### Request
How many of the lines that follow contain the word "with"? Give only the number.

═════ Information supplied ═════

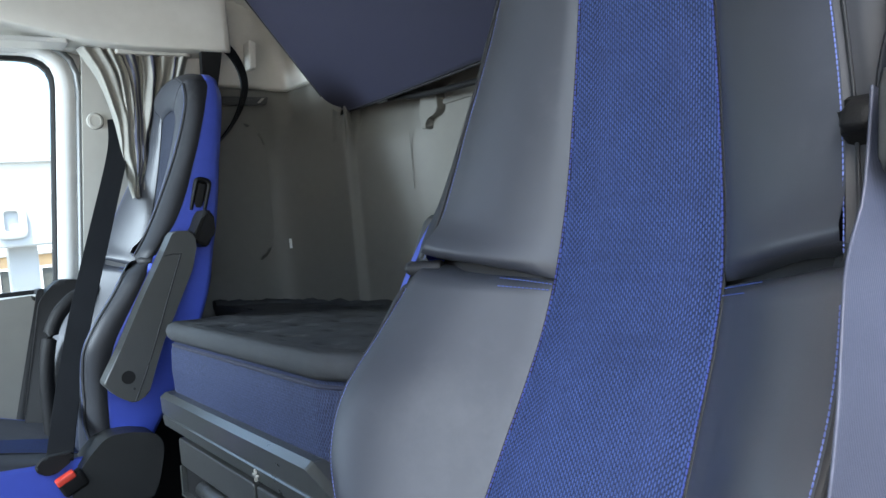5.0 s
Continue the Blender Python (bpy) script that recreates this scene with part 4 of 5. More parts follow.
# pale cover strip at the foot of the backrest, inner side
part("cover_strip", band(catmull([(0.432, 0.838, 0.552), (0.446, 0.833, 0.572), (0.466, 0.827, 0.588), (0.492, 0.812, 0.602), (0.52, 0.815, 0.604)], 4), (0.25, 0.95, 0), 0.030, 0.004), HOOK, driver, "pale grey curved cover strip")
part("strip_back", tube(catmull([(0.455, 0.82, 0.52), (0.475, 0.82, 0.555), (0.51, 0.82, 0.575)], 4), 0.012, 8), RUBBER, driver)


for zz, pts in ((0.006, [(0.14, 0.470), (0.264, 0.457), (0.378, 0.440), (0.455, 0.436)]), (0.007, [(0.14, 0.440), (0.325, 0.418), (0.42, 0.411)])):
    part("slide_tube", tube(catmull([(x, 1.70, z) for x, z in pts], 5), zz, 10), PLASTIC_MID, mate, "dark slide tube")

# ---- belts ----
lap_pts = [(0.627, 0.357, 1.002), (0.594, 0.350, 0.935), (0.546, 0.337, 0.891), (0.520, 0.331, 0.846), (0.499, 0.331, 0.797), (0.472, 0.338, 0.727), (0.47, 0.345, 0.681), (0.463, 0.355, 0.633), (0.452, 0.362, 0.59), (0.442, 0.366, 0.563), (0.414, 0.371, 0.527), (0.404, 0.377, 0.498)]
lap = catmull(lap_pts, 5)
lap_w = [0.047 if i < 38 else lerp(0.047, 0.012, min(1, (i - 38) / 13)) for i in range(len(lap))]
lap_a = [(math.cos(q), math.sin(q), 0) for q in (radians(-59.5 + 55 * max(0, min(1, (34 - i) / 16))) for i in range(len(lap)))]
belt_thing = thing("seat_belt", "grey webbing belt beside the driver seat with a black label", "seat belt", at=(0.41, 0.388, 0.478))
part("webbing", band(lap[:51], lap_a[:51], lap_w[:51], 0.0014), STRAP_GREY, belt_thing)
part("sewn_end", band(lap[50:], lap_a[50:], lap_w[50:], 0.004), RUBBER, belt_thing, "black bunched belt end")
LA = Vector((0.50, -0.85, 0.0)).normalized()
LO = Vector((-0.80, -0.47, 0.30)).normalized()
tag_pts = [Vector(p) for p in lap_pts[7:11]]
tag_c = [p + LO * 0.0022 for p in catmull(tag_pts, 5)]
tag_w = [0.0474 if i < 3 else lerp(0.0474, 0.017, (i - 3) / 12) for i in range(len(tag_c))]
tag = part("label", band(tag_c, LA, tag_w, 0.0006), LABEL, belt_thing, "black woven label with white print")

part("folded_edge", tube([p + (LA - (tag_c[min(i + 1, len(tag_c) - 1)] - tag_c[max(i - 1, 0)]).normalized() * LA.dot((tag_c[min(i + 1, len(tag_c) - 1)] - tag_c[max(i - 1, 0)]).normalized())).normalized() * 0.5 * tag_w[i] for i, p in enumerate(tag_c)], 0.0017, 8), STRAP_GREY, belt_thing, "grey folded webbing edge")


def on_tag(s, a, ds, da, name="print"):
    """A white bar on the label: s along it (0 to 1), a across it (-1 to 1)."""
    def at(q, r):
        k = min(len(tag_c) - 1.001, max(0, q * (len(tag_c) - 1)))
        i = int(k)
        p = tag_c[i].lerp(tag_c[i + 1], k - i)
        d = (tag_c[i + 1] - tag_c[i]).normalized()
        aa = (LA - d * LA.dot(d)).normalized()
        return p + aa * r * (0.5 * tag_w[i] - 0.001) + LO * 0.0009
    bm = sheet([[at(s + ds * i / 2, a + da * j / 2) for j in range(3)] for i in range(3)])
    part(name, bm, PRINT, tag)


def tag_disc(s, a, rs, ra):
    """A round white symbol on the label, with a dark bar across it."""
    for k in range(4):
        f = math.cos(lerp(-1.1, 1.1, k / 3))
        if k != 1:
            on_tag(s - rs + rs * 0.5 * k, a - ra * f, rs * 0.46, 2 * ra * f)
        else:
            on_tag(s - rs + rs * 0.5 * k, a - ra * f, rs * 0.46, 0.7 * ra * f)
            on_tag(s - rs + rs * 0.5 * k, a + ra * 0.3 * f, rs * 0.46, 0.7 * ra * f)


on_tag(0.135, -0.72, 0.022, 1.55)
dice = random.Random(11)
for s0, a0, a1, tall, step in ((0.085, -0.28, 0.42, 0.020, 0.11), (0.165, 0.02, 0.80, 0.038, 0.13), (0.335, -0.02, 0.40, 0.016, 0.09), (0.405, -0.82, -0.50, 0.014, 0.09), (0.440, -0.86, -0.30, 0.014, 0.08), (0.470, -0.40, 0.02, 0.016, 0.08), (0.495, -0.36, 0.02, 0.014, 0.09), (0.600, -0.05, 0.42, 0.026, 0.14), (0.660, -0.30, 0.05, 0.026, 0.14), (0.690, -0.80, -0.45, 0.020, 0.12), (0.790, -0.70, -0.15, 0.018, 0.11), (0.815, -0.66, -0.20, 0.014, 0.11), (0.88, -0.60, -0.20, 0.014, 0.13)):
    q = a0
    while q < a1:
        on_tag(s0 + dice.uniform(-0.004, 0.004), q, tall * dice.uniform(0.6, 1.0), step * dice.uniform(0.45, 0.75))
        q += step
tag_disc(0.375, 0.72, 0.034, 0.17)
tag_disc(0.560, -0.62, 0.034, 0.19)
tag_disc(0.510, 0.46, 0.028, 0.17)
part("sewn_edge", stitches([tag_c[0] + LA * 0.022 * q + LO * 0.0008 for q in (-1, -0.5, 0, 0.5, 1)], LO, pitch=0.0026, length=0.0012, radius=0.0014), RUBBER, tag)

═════

### Exercise solution
4